Subito dopo il passaggio della risoluzione, fonti della Casa Bianca hanno detto che un'azione militare, in particolare nel'area di Bengasi, potrà essere avviata nel momento più opportuno, non escluse le prime ore dell'alba di venerdì (ora italiana).
«Gli Stati Uniti si sentiranno autorizzati a partecipare con la comunità internazionale all'applicazione della risoluzione» ci ha detto ieri un alto funzionario del dipartimento di Stato «e ci aspettiamo che tutti inclusa l'Italia, facciano la loro parte». Ieri sera il presidente del Consiglio Silvio Berlusconi si è riunito con il ministro della Difesa Ignazio La Russa e il sottosegretario alla presidenza del Consiglio Gianni Letta per discutere sulla situazione alla luce della risoluzione Onu sulla no-fly zone. Del consulto è stato informato il presidente della Repubblica, Giorgio Napolitano.
La reazione di Gheddafi sarà imprevedibile, ma gli americani sono ora pronti all'intervento proprio per evitare che la controffensiva del Colonnello si trasformi in una ecatombe. Obama è stato coerente con la linea impostata dalla sua amministrazione. Al dipartimento di Stato ci hanno detto che un'azione franco-britannica (ieri i due paesi si sono detti pronti a raid aerei con un via libera Onu) sarebbe vista di buon occhio, con un appoggio americano «ma perché l'azione abbia signficato dovrà essere quanto più internazionale possibile».

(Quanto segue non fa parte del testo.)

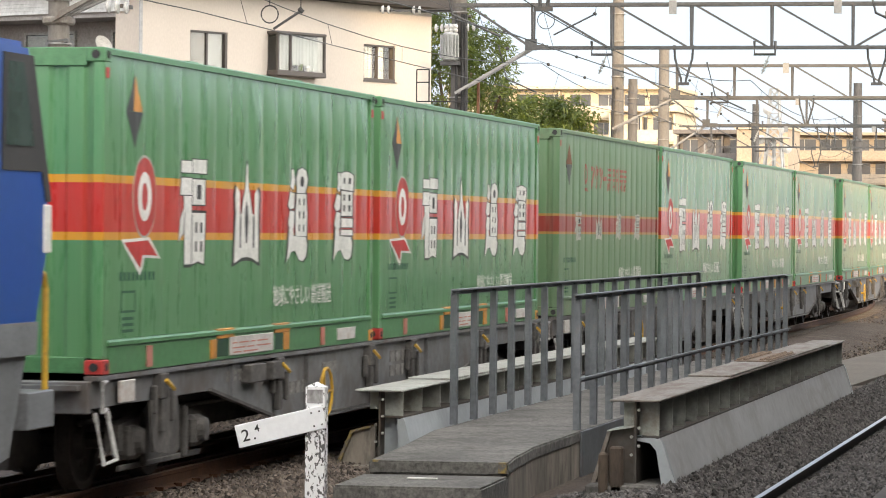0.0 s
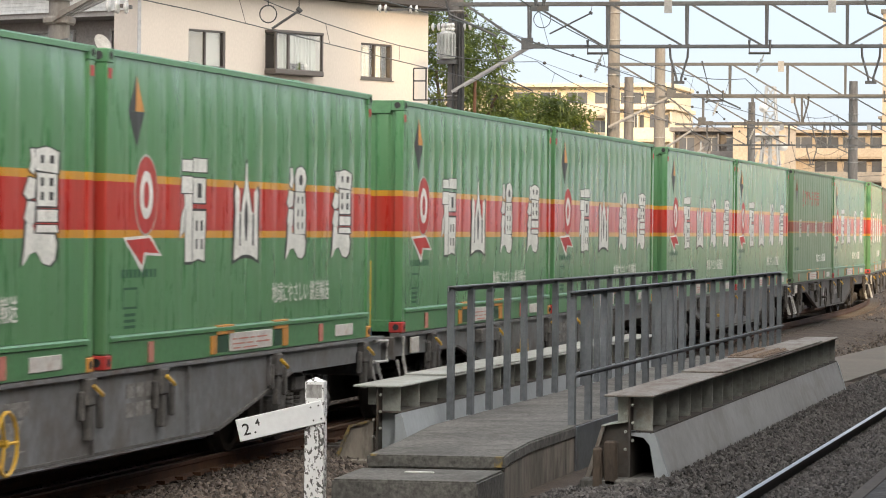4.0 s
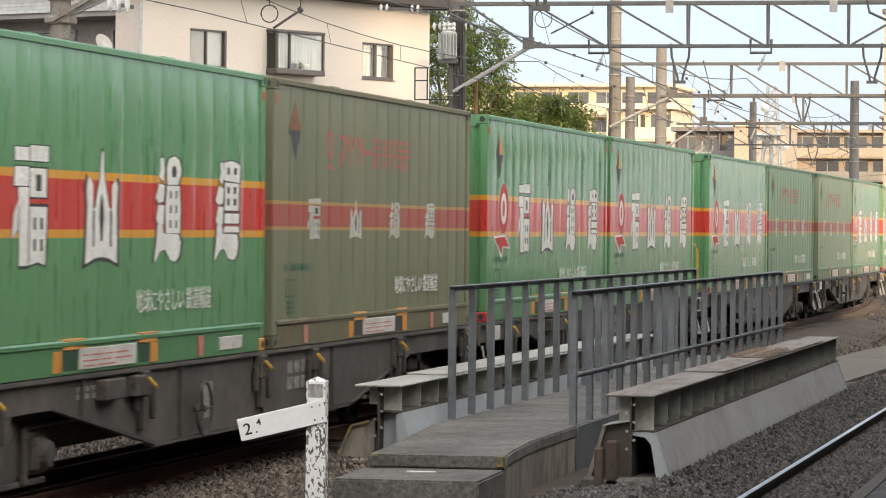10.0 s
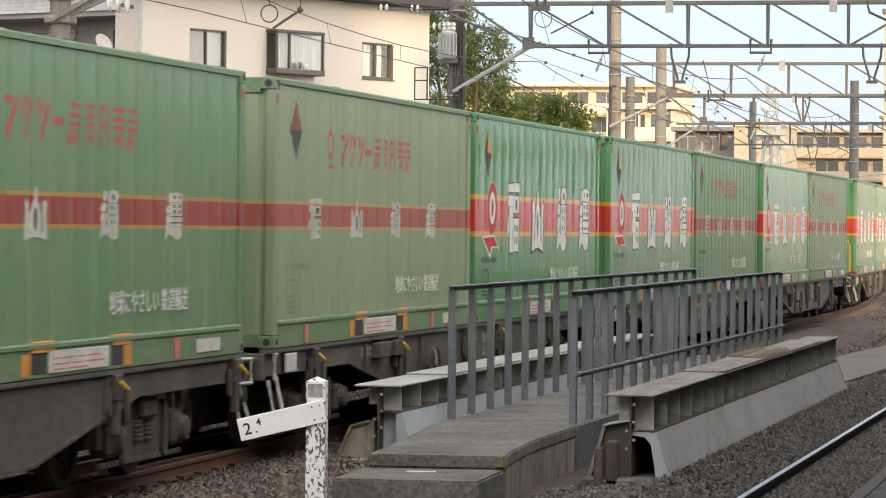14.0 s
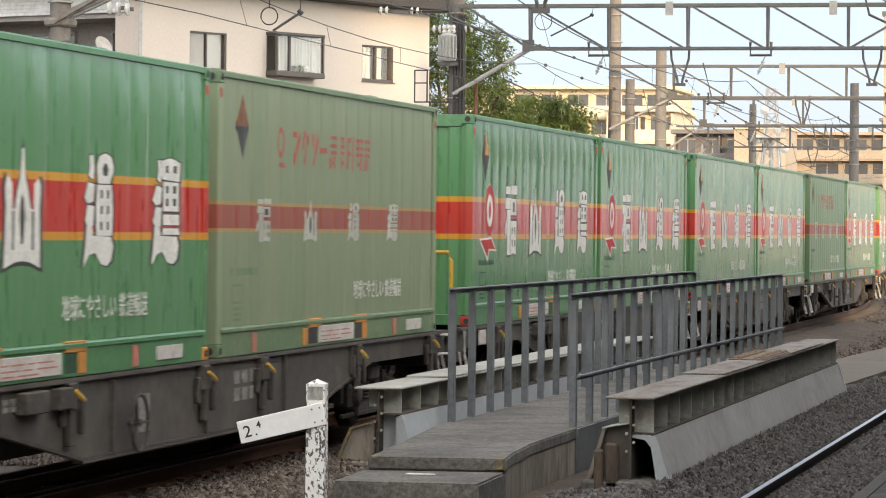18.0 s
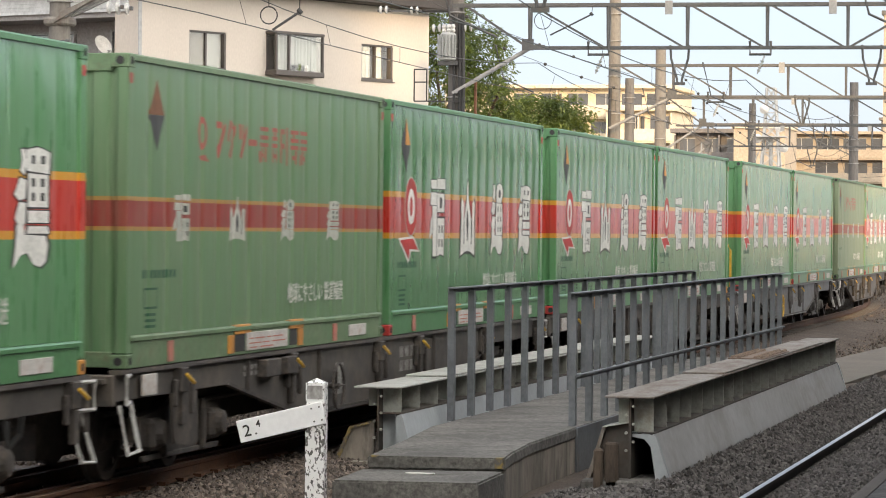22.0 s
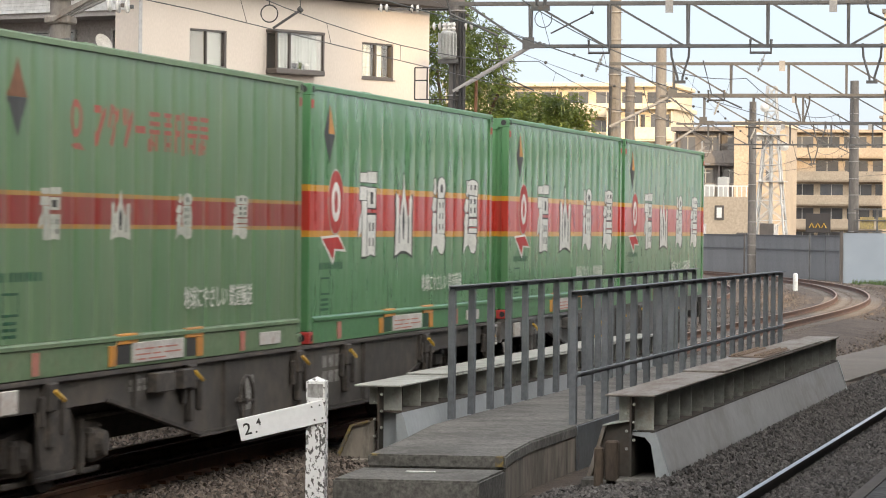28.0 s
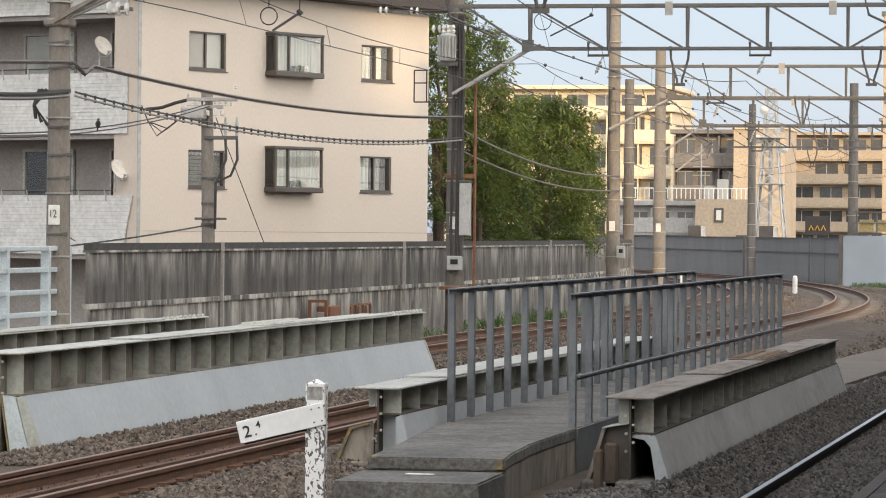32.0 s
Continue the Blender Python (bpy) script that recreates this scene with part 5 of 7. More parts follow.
def motions():
    times = [0.5 * i for i in range(65)]
    for ob, back, along in TRAIN:
        rows = []
        for t in times:
            s = train_at(t) + back
            a, _ = on_line(s + 3.1)
            b, _ = on_line(s + 17.5)
            turn = math.atan2(b.y - a.y, b.x - a.x)
            m = Matrix.Translation(a) @ Matrix.Rotation(turn, 4, "Z")
            if along == 0.0:
                m = m @ Matrix.Translation((-3.1, 0, 0))
            else:
                m = m @ Matrix.Translation((-3.1 + along, -1.245, 1.0425))
            rows.append((t, m))
        walk(ob, rows)
        if along == 0.0:
            for wheel in [o for o in ob.children_recursive if o.name.startswith("wheelset")]:
                at = back + wheel.parent.location.x + wheel.location.x
                x = wheel.location.x
                near = [0.0] + [i / 30 for i in range(1, 960) if 17 < train_at(i / 30) + at < 44] + [32.0]
                turns = []
                for t in near:
                    ang = (train_at(t) + at) / 0.43 if len(near) > 2 and near[1] <= t <= near[-2] else None
                    turns.append((t, ang))
                known = [a for t, a in turns if a is not None]
                if not known:
                    continue
                turns[0], turns[-1] = (0.0, known[0]), (32.0, known[-1])
                walk(wheel, [(t, Matrix.Translation((x, 0, 0.43)) @ Matrix.Rotation(a % math.tau, 4, "Y")) for t, a in turns])
    # the bird leaves the pole, crosses before the house and drops behind the fence
    way = [(0.0, 80.37, 16.5, 2.66), (30.3, 80.37, 16.5, 2.66), (30.5, 79.5, 16.98, 2.42), (30.6, 79.5, 17.51, 2.26), (30.7, 79.5, 17.85, 2.2), (30.8, 79.5, 18.39, 2.13), (31.0, 79.5, 19.2, 1.5), (31.3, 79.5, 20.2, -0.38), (32.0, 79.5, 20.2, -0.38)]
    walk(FLYER, [(t, pose(x, y, z, 0, 0, 110)) for t, x, y, z in way])
    beat = [0.0, 30.2] + [30.3 + 0.06 * i for i in range(17)] + [31.4, 32.0]
    for w, s in WINGS:
        rows = []
        for i, t in enumerate(beat):
            lift = 0.0 if t < 30.25 or t > 31.35 else 40 * (-1) ** i
            rows.append((t, Matrix.Translation((0, s * 0.03, 0.02)) @ Matrix.Rotation(radians(s * lift), 4, "X")))
        walk(w, rows)
    walk(loco, [(t, Matrix.Translation(on_line(train_at(t) - 1.5)[0]) @ Matrix.Rotation(LEAN, 4, "Z")) for t in times])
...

All'Italia non viene chiesto solo di partecipare alle operazioni militari attive, ma di svolgere un ruolo molto importante nella fase della ricostruzione. Il funzionario del dipartimento di Stato ha osservato che finora il nostro paese ha giocato un ruolo chiave: «Noi manchiamo dalla Libia da troppi anni – ha detto - in pochi conoscono la Libia come gli italiani, sia per le relazioni personali politiche e di affari. I diplomatici italiani ci hanno dato una finestra di grande valore su realtà così importanti in questo momento, per questo ci siamo sentiti tanto spesso».
Ma il dipartimento di Stato guarda già oltre, guarda al dopo referendum egiziano di questo fine settimana e al dopo elezioni in Tunisia, con un ruolo italiano proiettato sul Maghreb per contribuire anche a far sì che le giovani democrazie possano crescere solidamente: «E c'è solo un modo – continua il funzionario – far sì che ci siano flussi di investimenti, di scambi commerciali per emancipare questi paesi che nella maggior parte dei casi sono rimasti chiusi alle opportunità della globalizzazione». Il funzionario ha anche sottolineato che questo è nell'interesse italiano per evitare ondate di immigrazioni clandestine. E ha confermato che c'è un rischio che Gheddafi torni al terrorismo se si dovesse salvare.
Di Italia ha parlato ieri anche il ministro del Petrolio libico, che ha citato lo speciale rapporto con l'Eni: Paolo Scaroni - ha detto Shukri Ghanem - è un «buon amico», l'Eni è una delle «più importanti compagnie» e i contratti sottoscritti «verranno onorati».